Donohue: The global gains that can be achieved from a free, fair, and open trading system are well documented. The University of Michigan estimates a one-third cut to international trade barriers could raise the income of the average American family by an additional $2,500 a year.

One of the benefits that are not as well publicized is the fact U.S. factories and facilities often contribute to raising local labor and environmental standards, particularly in developing countries. Workers routinely make more than they ever had the opportunity to earn in the past, leading to more productivity for the companies and better lives for the citizens of that country. Trade is the 21st century’s most powerful development tool.

The Chamber’s TradeRoots [grassroots advocacy program] puts out several publications that highlight American small businesses that have overcome the challenges and enjoyed the benefits of trade. These “Faces of Trade” publications feature companies ranging from a synthetic turf manufacturer to a wholesaler of buttons and trim products. It really runs the whole gamut and they’ve all got inspiring stories to tell.

As for technology — information, ideas and people are moving at speeds never before thought imaginable.

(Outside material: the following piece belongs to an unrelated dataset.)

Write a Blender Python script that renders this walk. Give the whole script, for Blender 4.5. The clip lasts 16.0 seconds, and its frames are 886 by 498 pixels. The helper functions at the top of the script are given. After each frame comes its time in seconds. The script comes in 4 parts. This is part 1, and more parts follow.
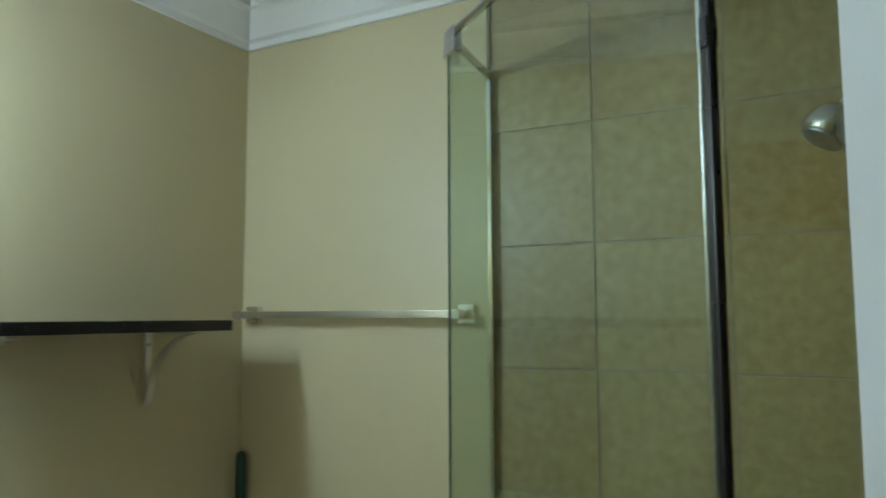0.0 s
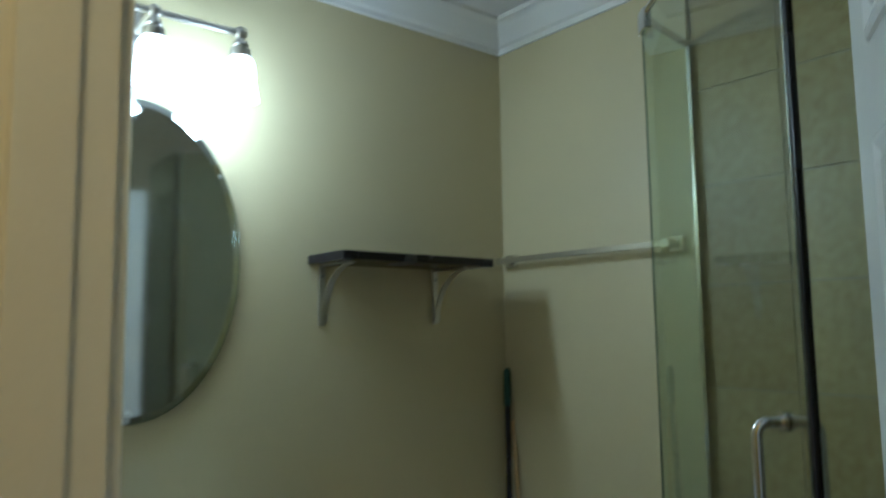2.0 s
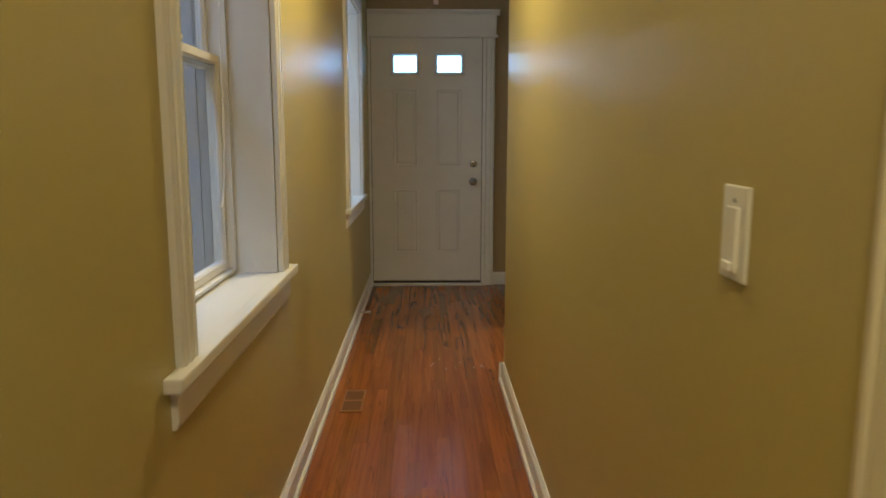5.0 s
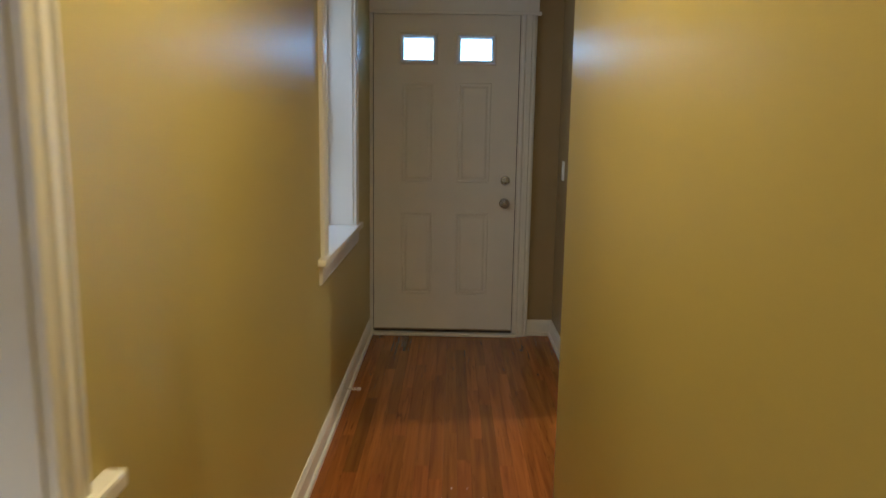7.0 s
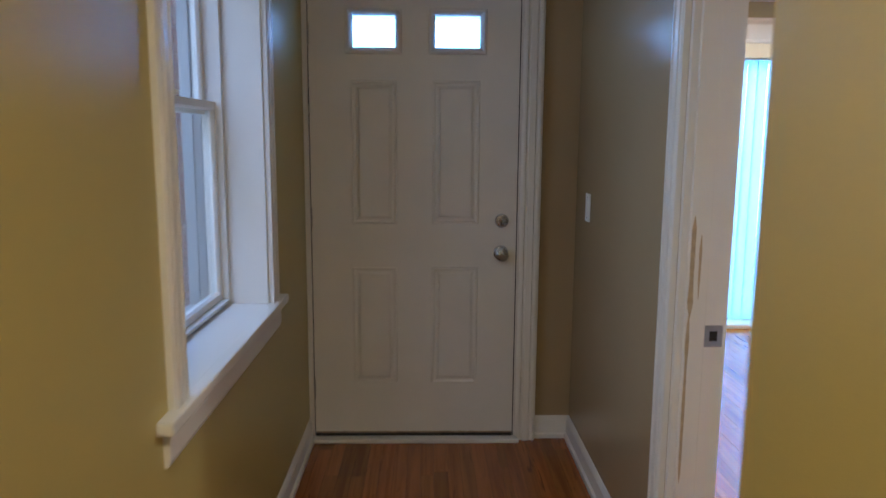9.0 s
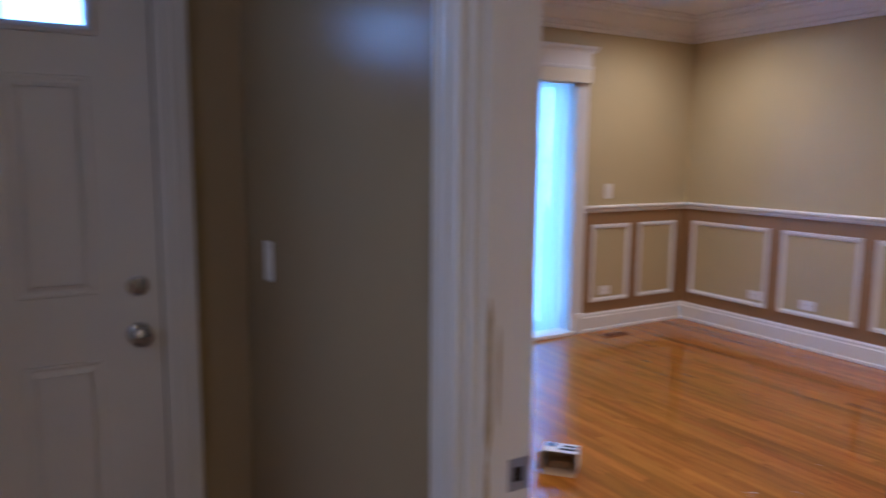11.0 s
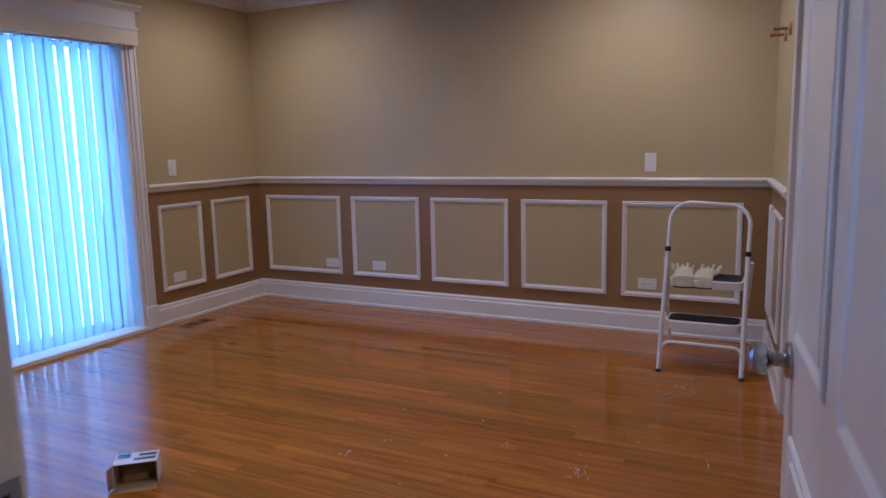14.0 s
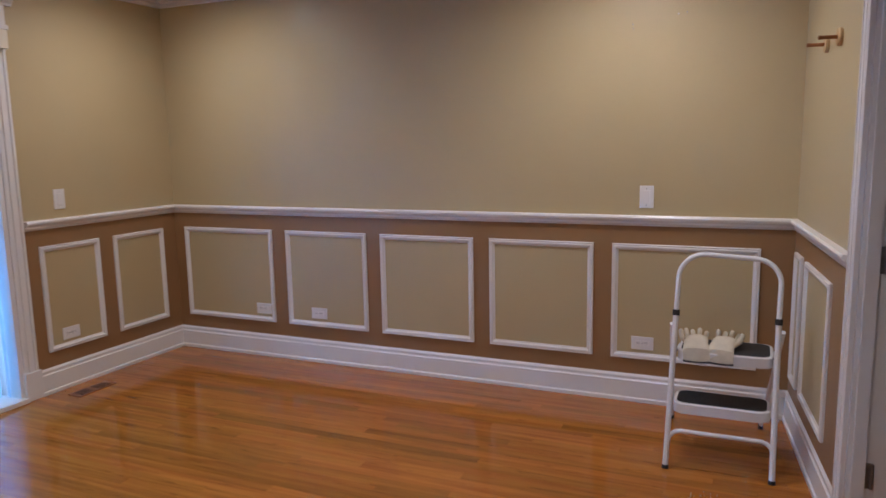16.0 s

As a result, the global market place has become a much tighter-knit community and the world has grown smaller. You can send an x-ray to a radiologist or your tax return information to an accountant in India as quickly as you can to a radiologist or tax accountant in Los Angeles. Technology is not going anywhere and will continue to make things easier, more efficient, and more affordable for companies to source offshore to the benefit of businesses and consumers.